# INFORMATION SHOWN:
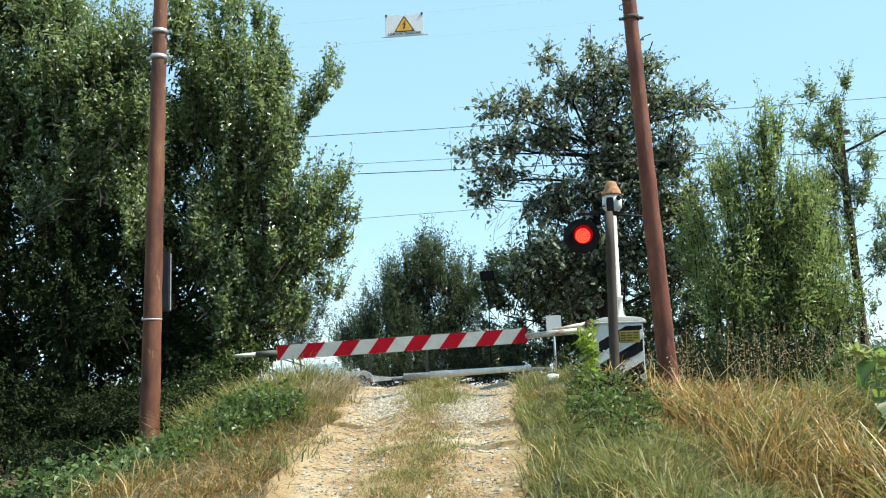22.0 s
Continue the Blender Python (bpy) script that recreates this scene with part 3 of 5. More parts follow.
# ---- the barrier ----
def stripes(parent, x0, x1, half, y, front, pitch_x, slant, mats):
    """Slanted panels along a boom from x0 to x1, clipped at the ends."""
    k = 0
    x = x0 + 0.0425 - pitch_x
    while x < x1 - 0.001:
        a0, a1 = x, x + pitch_x
        poly = [(a0, -half), (a1, -half), (a1 + slant, half), (a0 + slant, half)]
        for lim, sign in ((x0, 1), (x1, -1)):
            out = []
            for i in range(len(poly)):
                p, q = poly[i], poly[(i + 1) % len(poly)]
                dp, dq = sign * (p[0] - lim), sign * (q[0] - lim)
                if dp >= 0:
                    out.append(p)
                if dp * dq < 0:
                    f = dp / (dp - dq)
                    out.append((lim, p[1] + (q[1] - p[1]) * f))
            poly = out
            if not poly:
                break
        if len(poly) >= 3:
            bm = bmesh.new()
            prism(bm, poly, y, y + front)
            part("red_panel" if mats[k % 2] is M_BOOMRED else "white_panel", bm, mats[k % 2], parent)
        x += pitch_x
        k += 1


# Boom sleeve colour darkened to stand for the tree's shade on it.
M_SLEEVE = surface("shaded_boom_sleeve", [(0.25, (0.07, 0.068, 0.058)), (0.7, (0.13, 0.125, 0.105))], 12, 70, 0.8, 0, 0.3)
M_SCUFF = surface("scuffed_white_paint", [(0.25, (0.40, 0.34, 0.27)), (0.6, (0.62, 0.56, 0.48))], 6, 70, 0.6, 0, 0.3, (0.4, 1, 1), (0.26, 0.15, 0.09), 7, (0.52, 0.68))
barrier = thing("crossing_barrier", (2.08, 14.6, 1.13), "closed level crossing barrier with red and white boom", "barrier", "barriers")
BX, BZ = 2.08, 1.13
slope = 0.0347
bm = bmesh.new()
box(bm, (4.04, 0.05, 0.232), (-2.02, 0, 0), 0.012)
boom = part("boom", bm, M_BOOMWHITE, barrier)
boom.matrix_local = pose(0.59 - BX, -0.2, 1.92 - BZ, 0, -math.degrees(slope), 0)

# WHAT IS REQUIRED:
Give back the whole listing as it stands, minus its pictures.

# FINAL RESULT:
22.0 s
Continue the Blender Python (bpy) script that recreates this scene with part 3 of 5. More parts follow.
# ---- the barrier ----
def stripes(parent, x0, x1, half, y, front, pitch_x, slant, mats):
    """Slanted panels along a boom from x0 to x1, clipped at the ends."""
    k = 0
    x = x0 + 0.0425 - pitch_x
    while x < x1 - 0.001:
        a0, a1 = x, x + pitch_x
        poly = [(a0, -half), (a1, -half), (a1 + slant, half), (a0 + slant, half)]
        for lim, sign in ((x0, 1), (x1, -1)):
            out = []
            for i in range(len(poly)):
                p, q = poly[i], poly[(i + 1) % len(poly)]
                dp, dq = sign * (p[0] - lim), sign * (q[0] - lim)
                if dp >= 0:
                    out.append(p)
                if dp * dq < 0:
                    f = dp / (dp - dq)
                    out.append((lim, p[1] + (q[1] - p[1]) * f))
            poly = out
            if not poly:
                break
        if len(poly) >= 3:
            bm = bmesh.new()
            prism(bm, poly, y, y + front)
            part("red_panel" if mats[k % 2] is M_BOOMRED else "white_panel", bm, mats[k % 2], parent)
        x += pitch_x
        k += 1


# Boom sleeve colour darkened to stand for the tree's shade on it.
M_SLEEVE = surface("shaded_boom_sleeve", [(0.25, (0.07, 0.068, 0.058)), (0.7, (0.13, 0.125, 0.105))], 12, 70, 0.8, 0, 0.3)
M_SCUFF = surface("scuffed_white_paint", [(0.25, (0.40, 0.34, 0.27)), (0.6, (0.62, 0.56, 0.48))], 6, 70, 0.6, 0, 0.3, (0.4, 1, 1), (0.26, 0.15, 0.09), 7, (0.52, 0.68))
barrier = thing("crossing_barrier", (2.08, 14.6, 1.13), "closed level crossing barrier with red and white boom", "barrier", "barriers")
BX, BZ = 2.08, 1.13
slope = 0.0347
bm = bmesh.new()
box(bm, (4.04, 0.05, 0.232), (-2.02, 0, 0), 0.012)
boom = part("boom", bm, M_BOOMWHITE, barrier)
boom.matrix_local = pose(0.59 - BX, -0.2, 1.92 - BZ, 0, -math.degrees(slope), 0)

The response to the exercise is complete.